WASHINGTON, DC -- The Alzheimer’s Association released its 2024 Alzheimer’s Disease Facts and Figures report this week, highlighting that the burden and cost of Alzheimer’s disease continues to grow.  The report estimates that 6.9 million older Americans – including 22,000 Rhode Islanders -- are living with Alzheimer's disease in 2024, a nationwide increase of about 200,000 cases over last year, and the population is projected to nearly double by 2060 to 14 million people.

Noting the heavy public health, social, and economic toll the disease is taking, U.S. Senator Jack Reed says the statistics underscore the urgent need for Congress to take action to help provide support to Americans living with Alzheimer’s and their caregivers who are under increasing strain.  The senator is also urging his colleagues to fund promising research to find a cure and better treatments, including boosting early detection and diagnosis, reducing risk, and preventing avoidable hospitalizations.

“The prevalence of Alzheimer’s is growing.  This report is a call to action to address a national health risk and help more Americans struggling with Alzheimer’s and other types of dementia as they age.  Finding a cure for Alzheimer’s and improving the quality of life for people with dementia requires a coordinated strategy and robust federal investment.  Congress must invest in promising therapies and research, and also help stress the importance of preventative steps to help people reduce lifestyle risk factors for Alzheimer’s or dementia and ensure people can get properly screened and diagnosed,” said Senator Reed

Senator Reed helped pass the Building Our Largest Dementia (BOLD) Infrastructure for Alzheimer’s Act (P.L. 115-406) in 2018 and is supporting legislation (S.3775) to reauthorize the law this Congress. 

Reed is also cosponsoring the National Alzheimer’s Project Reauthorization Act (S.133).  The NAPA Reauthorization Act would reauthorize and update the National Alzheimer’s Project Act through 2035, which required the federal government to create a national strategic plan for Alzheimer’s.  Senator Reed is also cosponsoring the Alzheimer’s Accountability and Investment Act (S.134), which would continue through 2035 a requirement that the Director of the National Institutes of Health submit an annual budget to Congress estimating the funding necessary to fully implement NAPA’s research goals.  

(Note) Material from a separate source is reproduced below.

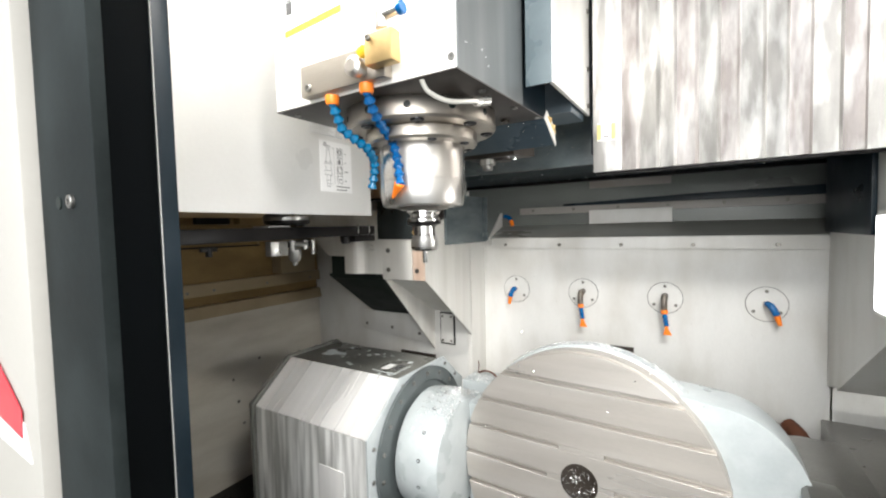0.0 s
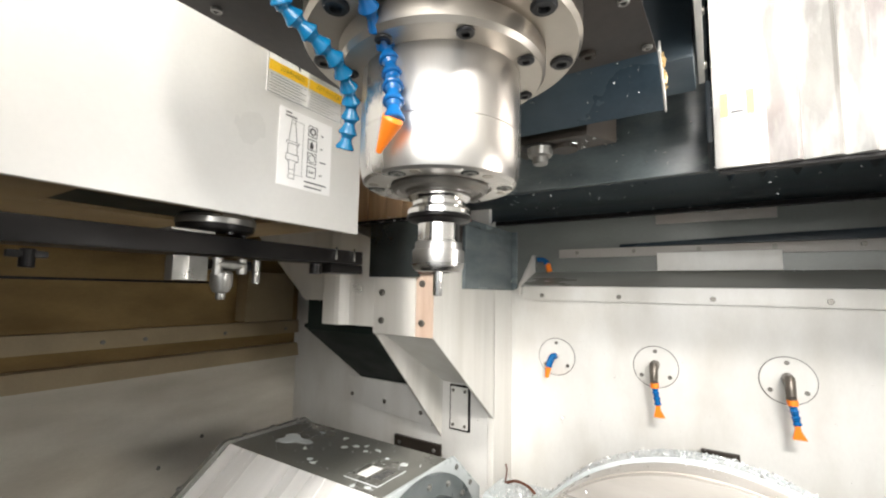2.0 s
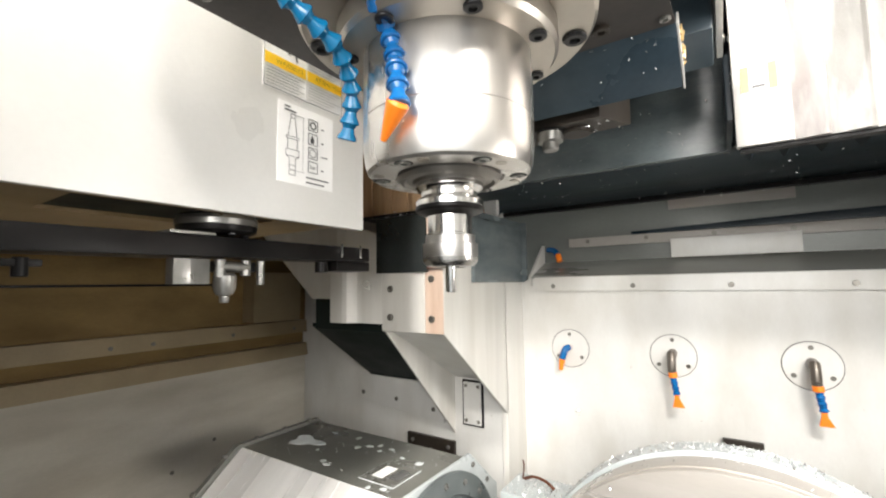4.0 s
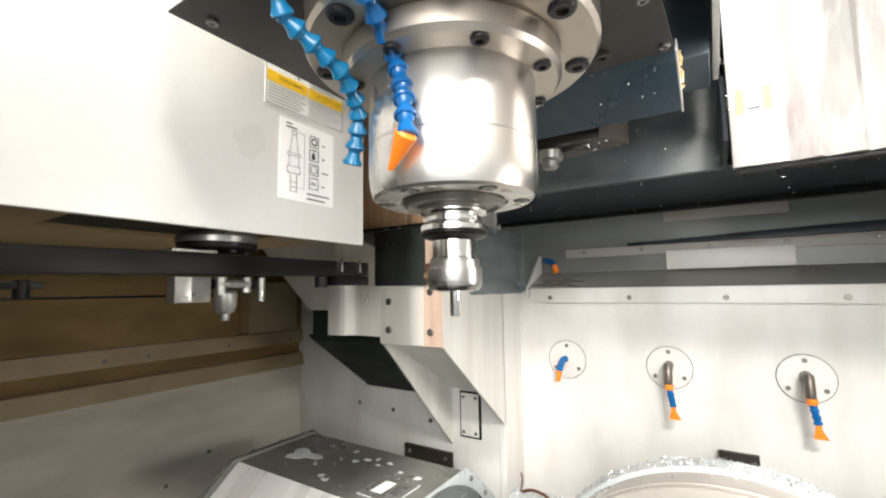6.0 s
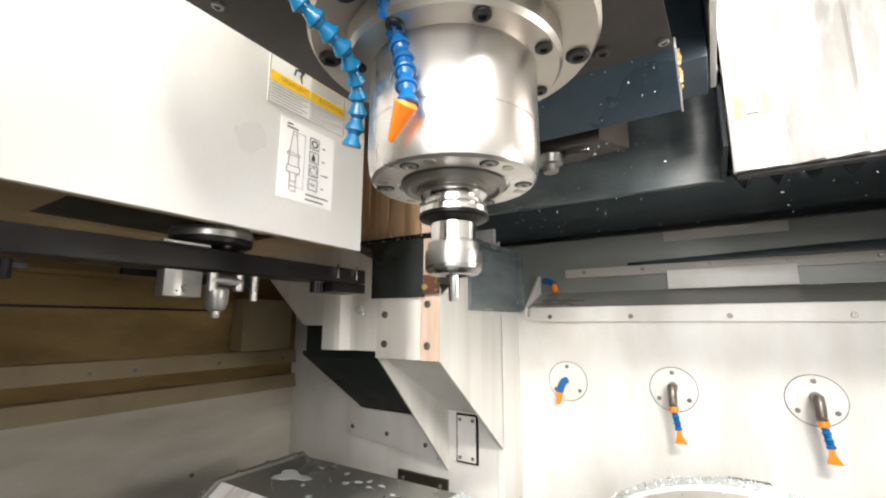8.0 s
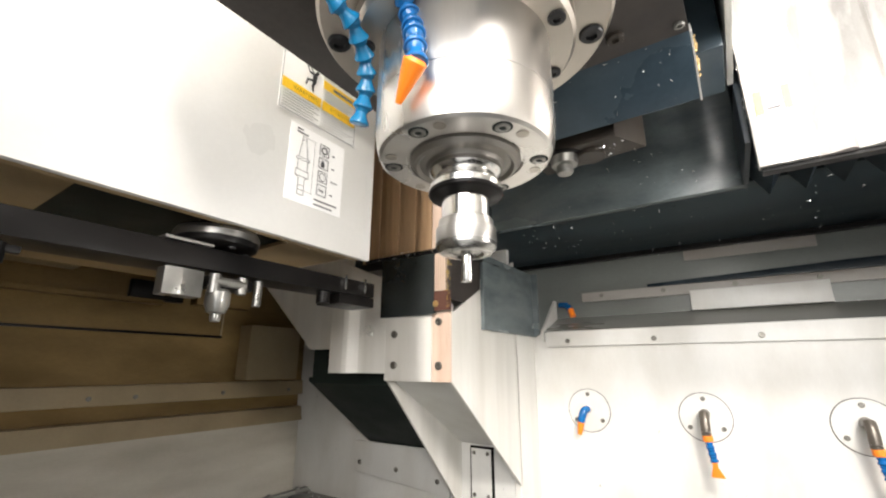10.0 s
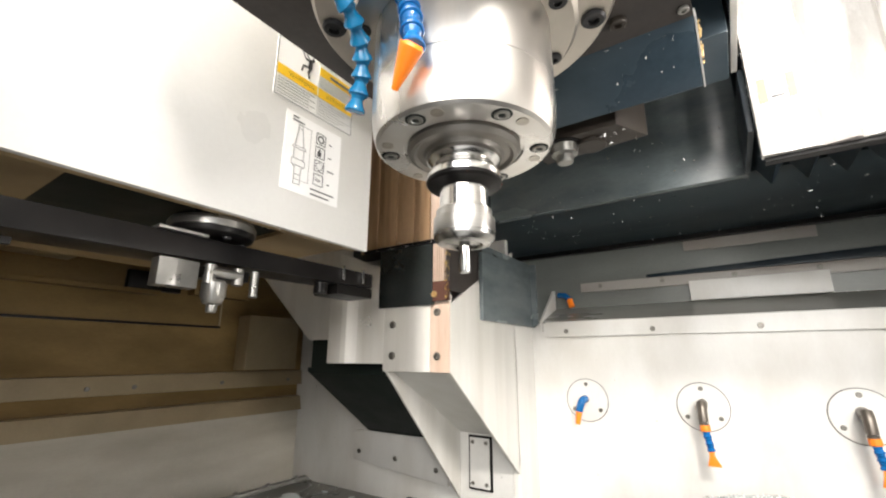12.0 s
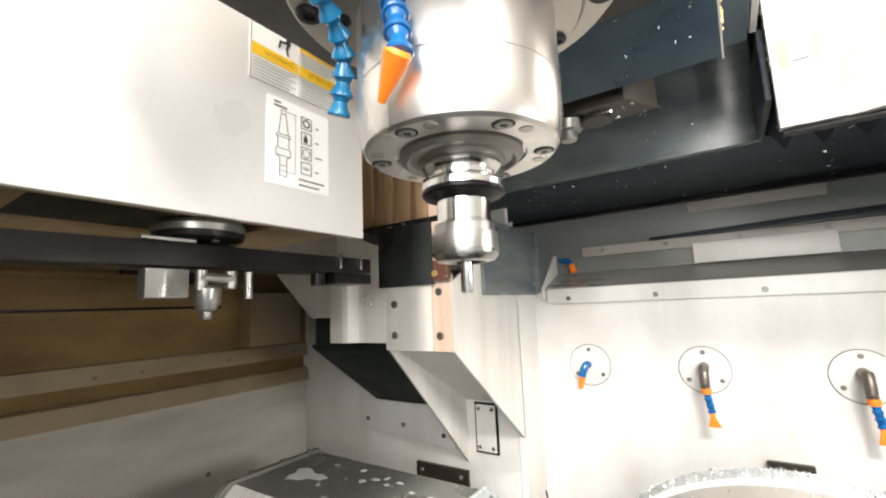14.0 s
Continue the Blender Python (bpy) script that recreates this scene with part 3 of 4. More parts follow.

As a member of the Appropriations subcommittee that oversees funding for the National Institutes of Health (NIH), Senator Reed helped provide a $100 million increase for Alzheimer’s disease research in the fiscal year 2024 minibus appropriations bill now being considered by Congress.  In 2019, NIH awarded Brown University researchers, along with Boston-based Hebrew SeniorLife (HSL), over $53 million in federal research funds  to lead a nationwide effort to improve health care and quality of life for people living with Alzheimer’s disease and related dementias, as well as their caregivers.

Adults face a higher risk of Alzheimer's and other types of dementia as they age.

According to the Alzheimer’s Association 2024 report, the annual cost of caring for people with Alzheimer’s or other types of dementia will be $360 billion in 2024, up $15 billion over the previous year.  The report also found:

  • 6.9 million Americans aged 65 and older have Alzheimer’s dementia, with 29,600 residing in Rhode Island.
  • Nationwide, between 2000 and 2021, the number of deaths from Alzheimer’s disease as recorded on death certificates more than doubled, increasing 141 percent.
  • There were 36,000 dementia family caregivers in Rhode Island, who helped provide a combined 51 million hours of care.
  • Alzheimer’s disease costs the United States an estimated $360 billion per year.

The $360 billion in total payments for Alzheimer’s does not included the value of informal caregiving, according to the report.  Medicare and Medicaid are expected to cover $231 billion, or 64 percent, of the total health care and long-term care payments for people with Alzheimer’s or other dementias.  Out-of-pocket spending is expected to be $91 billion, or 25 percent of total payments.

The Alzheimer’s Association is a worldwide non-profit health organization dedicated to Alzheimer’s care, support and, research.